The eighth edition of The Norton Anthology of English Literature came out late last year in two humongous volumes. Each has over 3,000 pages plus a few hundred appendix pages that are numbered separately. Each is a veritable doorstop of a book.
It's been a while since I took my last survey course in English literature and I've been thinking lately that it was time to go back and re-read some of this stuff. And to read for the first time that part of it which nobody made me read in my youth.
So I bought the new edition and put its two volumes in a prominent place on my shelves intending to pick it up, and read a bit of it during the odd free moment. Ha.

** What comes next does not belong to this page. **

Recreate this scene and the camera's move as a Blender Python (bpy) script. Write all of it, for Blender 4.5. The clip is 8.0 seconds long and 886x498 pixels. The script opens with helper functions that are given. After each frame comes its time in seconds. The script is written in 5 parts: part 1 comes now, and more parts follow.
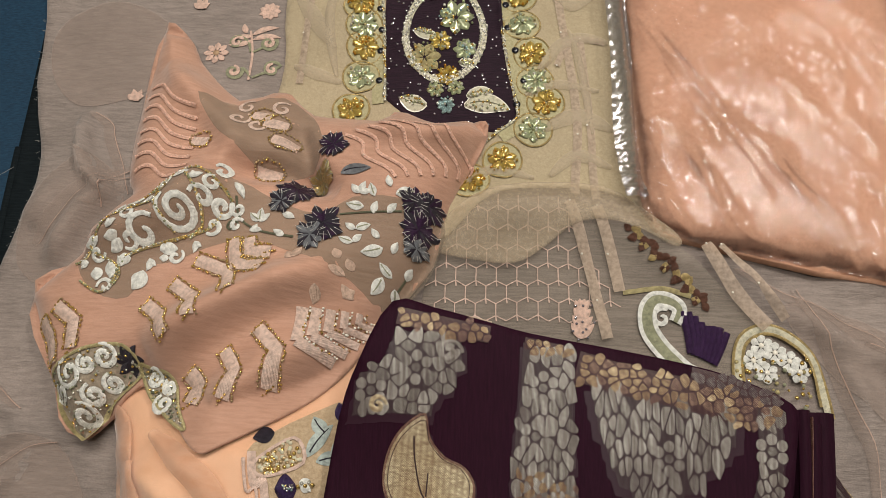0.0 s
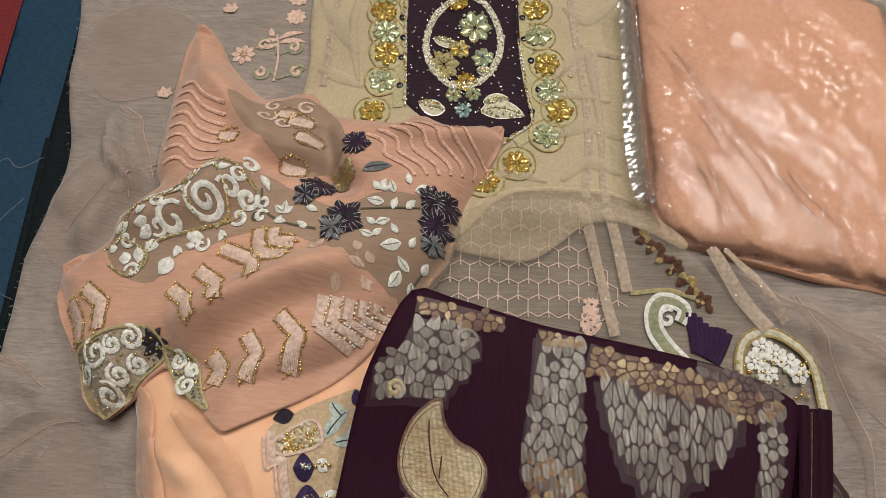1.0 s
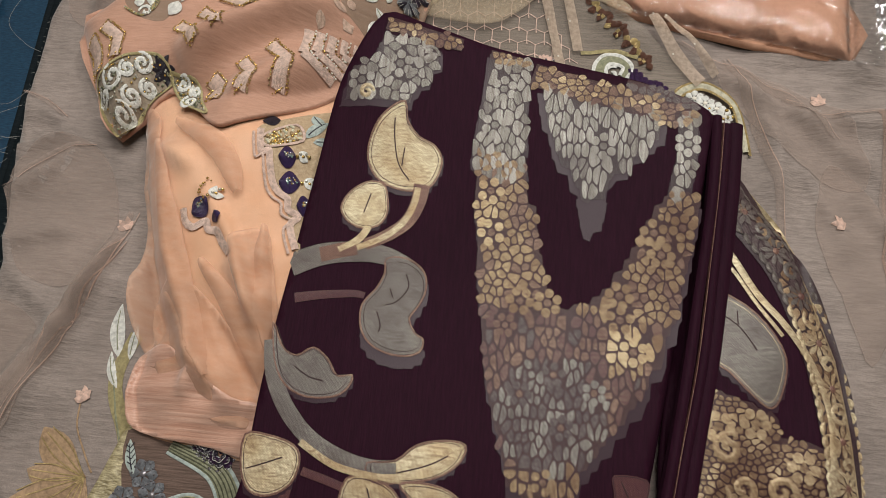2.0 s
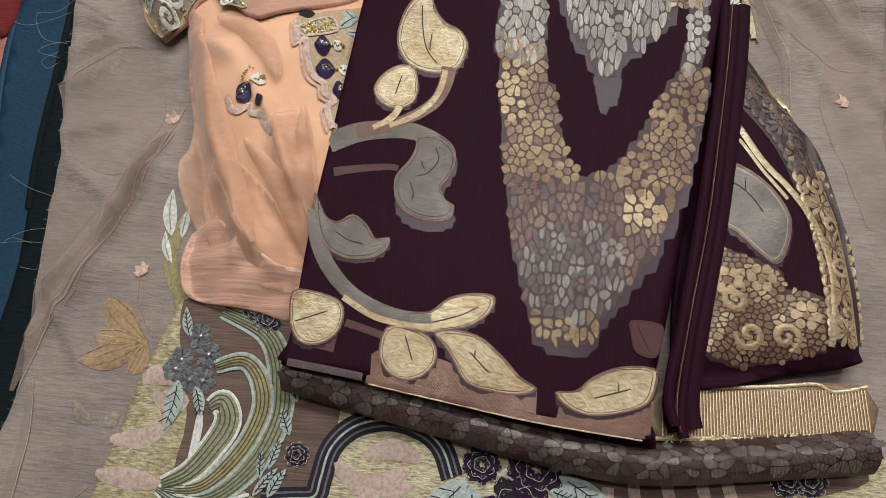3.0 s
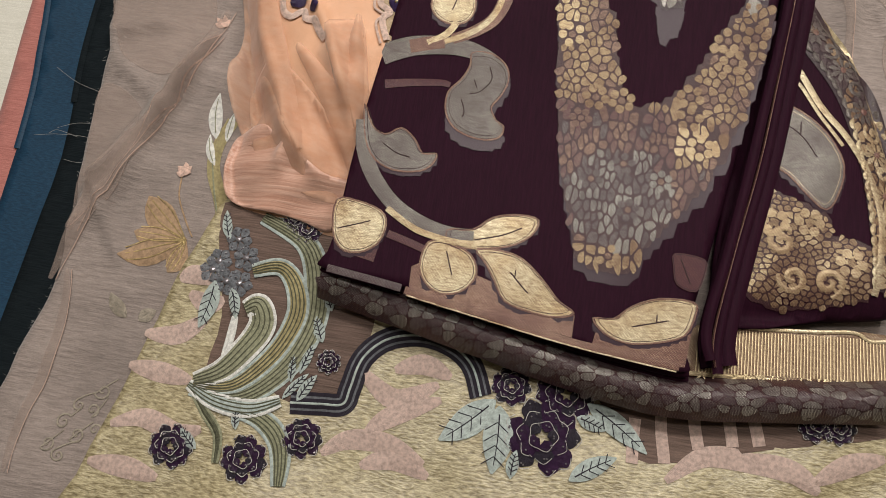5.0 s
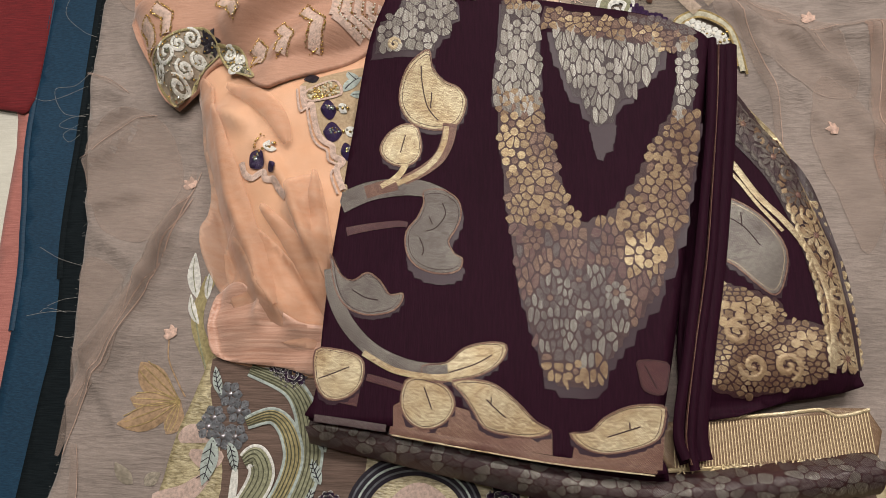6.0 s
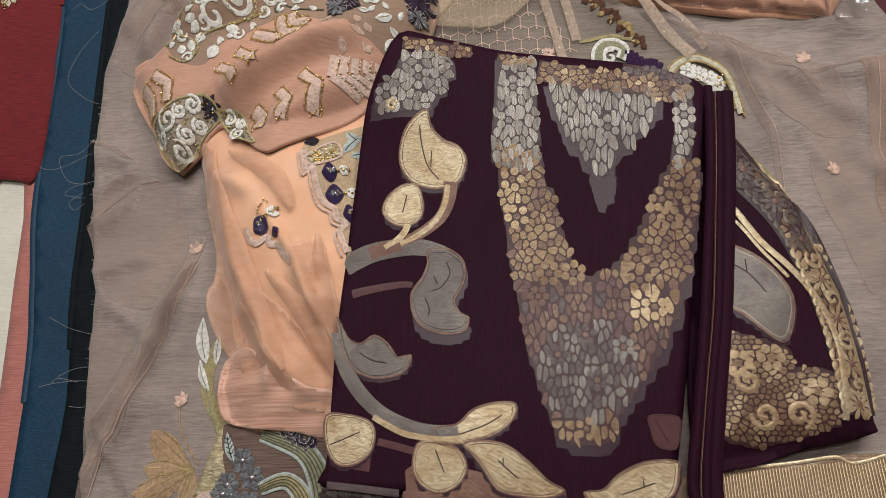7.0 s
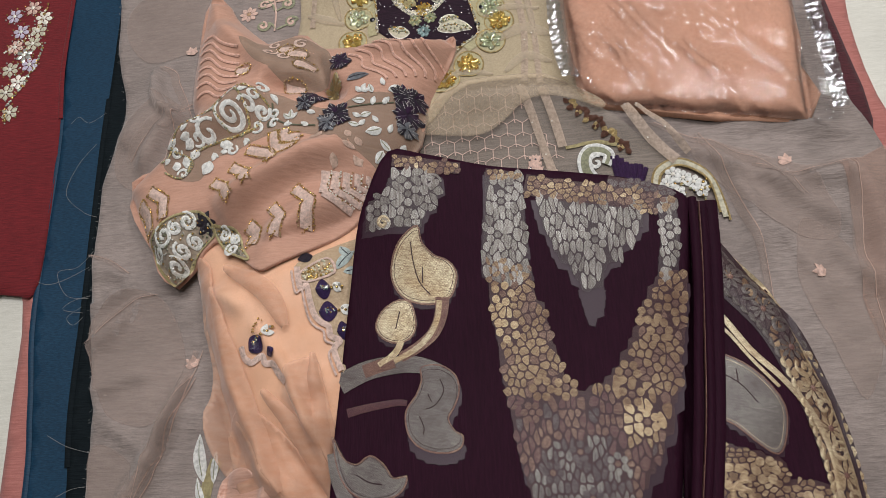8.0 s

Now it's time to give this project a little structure and put the anthology on my list of New Year's Resolutions (NYR.) I realize of course that my NYR list is a bit longer than I can finish in a year. Well, let's face it, it's a lot longer. But since I expect to get at least part way into each of the tasks I decided to be realistic and start this task with Volume II, which covers works from about 1785 to late last week.
I could have begun with Volume I, of course, but I know better than to think I'm going to get through much of Beowulf or "Caedmon's Hymn," even if the first is translated by Seamus Heaney and the latter is only half a page long (but given in the Old English albeit with interlinear translation.) One has one's limitations.
I wouldn't mind Chaucer as that's in Middle English, which is an improvement on the Anglo-Saxon of Beowulf, but not that much of an improvement. Therefore it seemed sensible to start with the second volume of the Norton anthology, all of whose contents are in Modern English.
I've made a good-faith effort to read the preface to this eighth edition (boring) and I'm about to read the Introduction to the Romantic Period. Then on to the poetry of Anna Letitia Barbauld, of whom I had never heard before the other night when I opened this book.